#### EXERCISE TASK
Pictures aside, quote the whole listing exactly.

↓

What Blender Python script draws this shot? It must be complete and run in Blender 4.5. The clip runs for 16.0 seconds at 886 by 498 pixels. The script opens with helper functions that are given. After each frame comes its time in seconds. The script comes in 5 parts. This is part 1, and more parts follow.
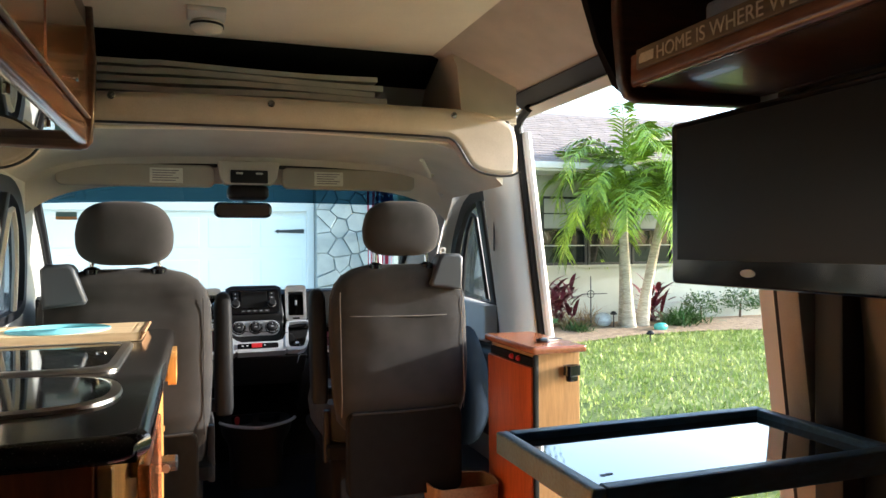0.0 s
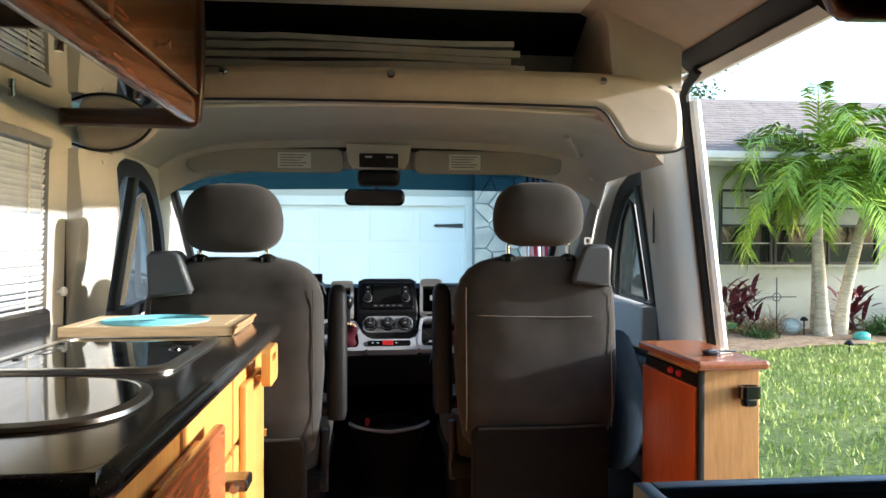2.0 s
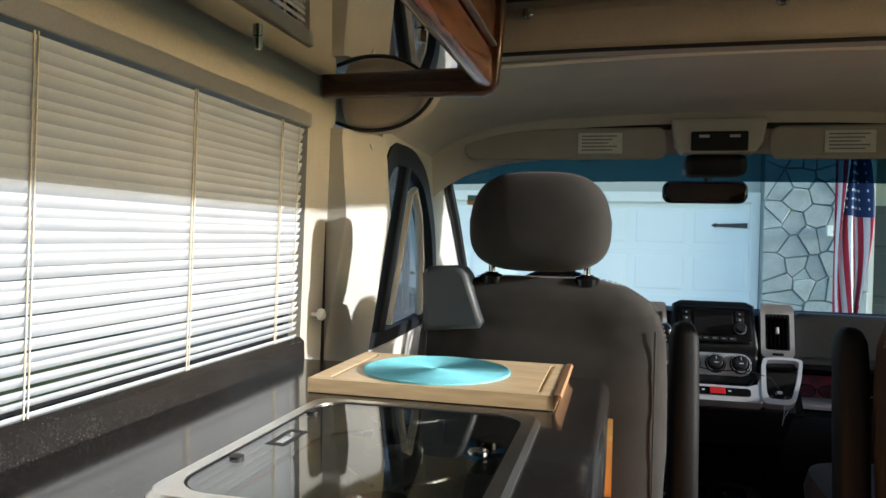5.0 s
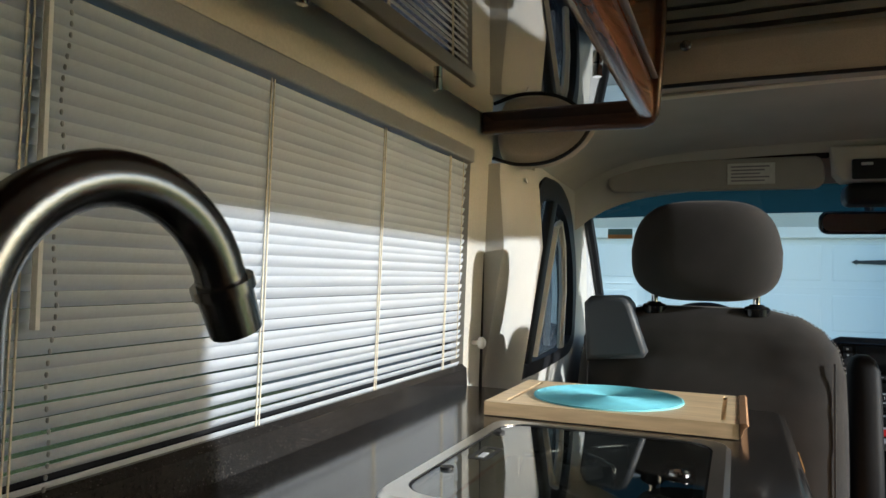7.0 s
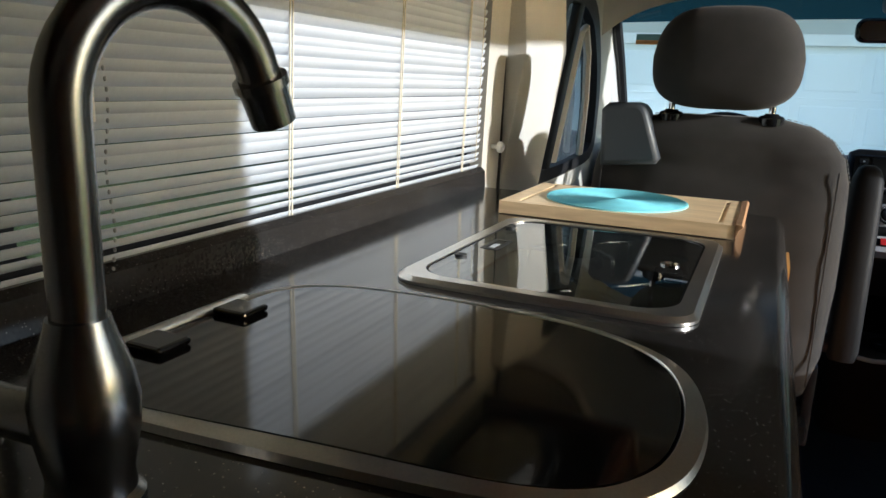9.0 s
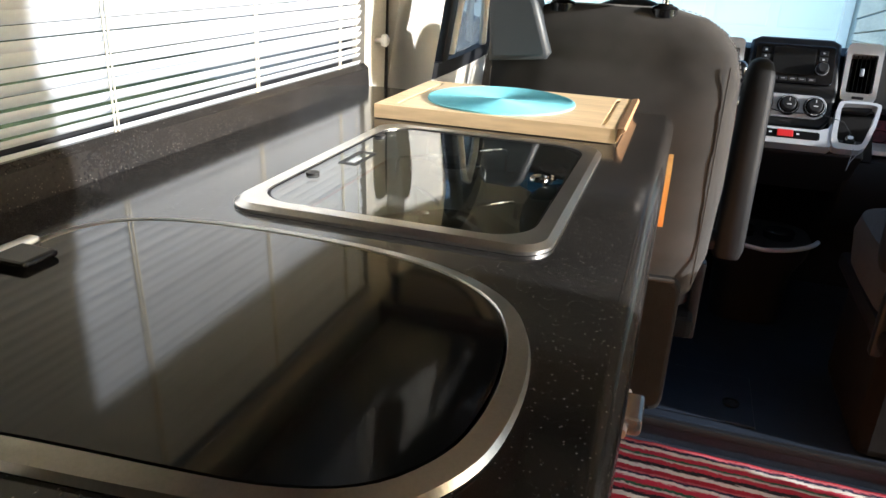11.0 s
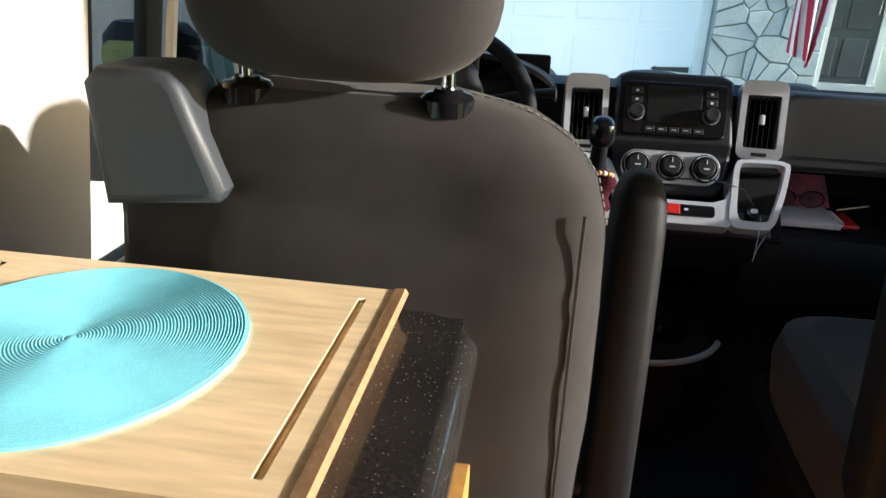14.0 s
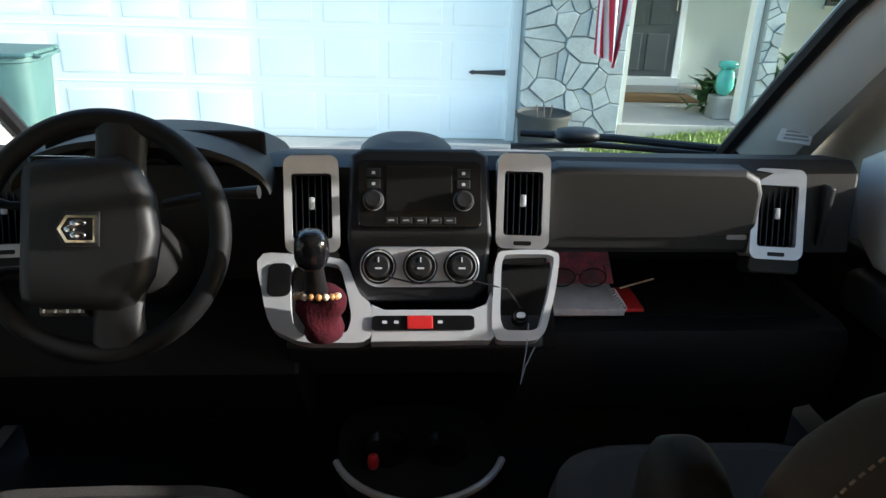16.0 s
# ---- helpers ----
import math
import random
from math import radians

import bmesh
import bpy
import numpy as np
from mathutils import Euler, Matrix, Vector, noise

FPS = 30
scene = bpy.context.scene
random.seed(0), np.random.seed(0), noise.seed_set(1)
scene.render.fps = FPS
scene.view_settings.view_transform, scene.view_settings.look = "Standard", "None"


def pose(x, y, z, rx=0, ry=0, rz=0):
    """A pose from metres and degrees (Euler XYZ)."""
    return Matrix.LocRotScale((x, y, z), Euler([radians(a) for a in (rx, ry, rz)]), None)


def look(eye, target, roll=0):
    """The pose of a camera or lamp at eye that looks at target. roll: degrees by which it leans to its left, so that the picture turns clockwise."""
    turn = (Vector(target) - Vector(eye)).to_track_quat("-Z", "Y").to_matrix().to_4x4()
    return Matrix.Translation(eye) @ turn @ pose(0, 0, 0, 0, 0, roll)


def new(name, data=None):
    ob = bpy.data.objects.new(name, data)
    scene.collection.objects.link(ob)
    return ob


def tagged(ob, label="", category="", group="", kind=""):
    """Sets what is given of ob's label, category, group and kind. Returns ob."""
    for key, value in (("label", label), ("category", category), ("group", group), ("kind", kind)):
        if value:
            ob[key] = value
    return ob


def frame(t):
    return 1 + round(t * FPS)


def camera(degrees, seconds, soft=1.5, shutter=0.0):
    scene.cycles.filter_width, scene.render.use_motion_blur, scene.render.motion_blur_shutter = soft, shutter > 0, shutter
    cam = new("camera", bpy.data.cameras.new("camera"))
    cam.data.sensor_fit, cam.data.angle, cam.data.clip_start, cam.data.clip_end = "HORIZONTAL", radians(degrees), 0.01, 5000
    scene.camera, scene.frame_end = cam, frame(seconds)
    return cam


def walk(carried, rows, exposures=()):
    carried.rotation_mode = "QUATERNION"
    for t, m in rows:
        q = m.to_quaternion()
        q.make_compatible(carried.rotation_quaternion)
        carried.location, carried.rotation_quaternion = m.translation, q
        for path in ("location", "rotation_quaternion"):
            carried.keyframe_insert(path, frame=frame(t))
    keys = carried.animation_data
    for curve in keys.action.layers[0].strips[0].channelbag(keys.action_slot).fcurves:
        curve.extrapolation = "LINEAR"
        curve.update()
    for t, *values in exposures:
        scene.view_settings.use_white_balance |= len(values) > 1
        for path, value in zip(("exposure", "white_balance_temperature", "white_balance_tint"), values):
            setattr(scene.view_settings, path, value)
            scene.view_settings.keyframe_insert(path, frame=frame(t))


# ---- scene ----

↑

#### FINAL RESULT
What Blender Python script draws this shot? It must be complete and run in Blender 4.5. The clip runs for 16.0 seconds at 886 by 498 pixels. The script opens with helper functions that are given. After each frame comes its time in seconds. The script comes in 5 parts. This is part 1, and more parts follow.
0.0 s
2.0 s
5.0 s
7.0 s
9.0 s
11.0 s
14.0 s
16.0 s
# ---- helpers ----
import math
import random
from math import radians

import bmesh
import bpy
import numpy as np
from mathutils import Euler, Matrix, Vector, noise

FPS = 30
scene = bpy.context.scene
random.seed(0), np.random.seed(0), noise.seed_set(1)
scene.render.fps = FPS
scene.view_settings.view_transform, scene.view_settings.look = "Standard", "None"


def pose(x, y, z, rx=0, ry=0, rz=0):
    """A pose from metres and degrees (Euler XYZ)."""
    return Matrix.LocRotScale((x, y, z), Euler([radians(a) for a in (rx, ry, rz)]), None)


def look(eye, target, roll=0):
    """The pose of a camera or lamp at eye that looks at target. roll: degrees by which it leans to its left, so that the picture turns clockwise."""
    turn = (Vector(target) - Vector(eye)).to_track_quat("-Z", "Y").to_matrix().to_4x4()
    return Matrix.Translation(eye) @ turn @ pose(0, 0, 0, 0, 0, roll)


def new(name, data=None):
    ob = bpy.data.objects.new(name, data)
    scene.collection.objects.link(ob)
    return ob


def tagged(ob, label="", category="", group="", kind=""):
    """Sets what is given of ob's label, category, group and kind. Returns ob."""
    for key, value in (("label", label), ("category", category), ("group", group), ("kind", kind)):
        if value:
            ob[key] = value
    return ob


def frame(t):
    return 1 + round(t * FPS)


def camera(degrees, seconds, soft=1.5, shutter=0.0):
    scene.cycles.filter_width, scene.render.use_motion_blur, scene.render.motion_blur_shutter = soft, shutter > 0, shutter
    cam = new("camera", bpy.data.cameras.new("camera"))
    cam.data.sensor_fit, cam.data.angle, cam.data.clip_start, cam.data.clip_end = "HORIZONTAL", radians(degrees), 0.01, 5000
    scene.camera, scene.frame_end = cam, frame(seconds)
    return cam


def walk(carried, rows, exposures=()):
    carried.rotation_mode = "QUATERNION"
    for t, m in rows:
        q = m.to_quaternion()
        q.make_compatible(carried.rotation_quaternion)
        carried.location, carried.rotation_quaternion = m.translation, q
        for path in ("location", "rotation_quaternion"):
            carried.keyframe_insert(path, frame=frame(t))
    keys = carried.animation_data
    for curve in keys.action.layers[0].strips[0].channelbag(keys.action_slot).fcurves:
        curve.extrapolation = "LINEAR"
        curve.update()
    for t, *values in exposures:
        scene.view_settings.use_white_balance |= len(values) > 1
        for path, value in zip(("exposure", "white_balance_temperature", "white_balance_tint"), values):
            setattr(scene.view_settings, path, value)
            scene.view_settings.keyframe_insert(path, frame=frame(t))


# ---- scene ----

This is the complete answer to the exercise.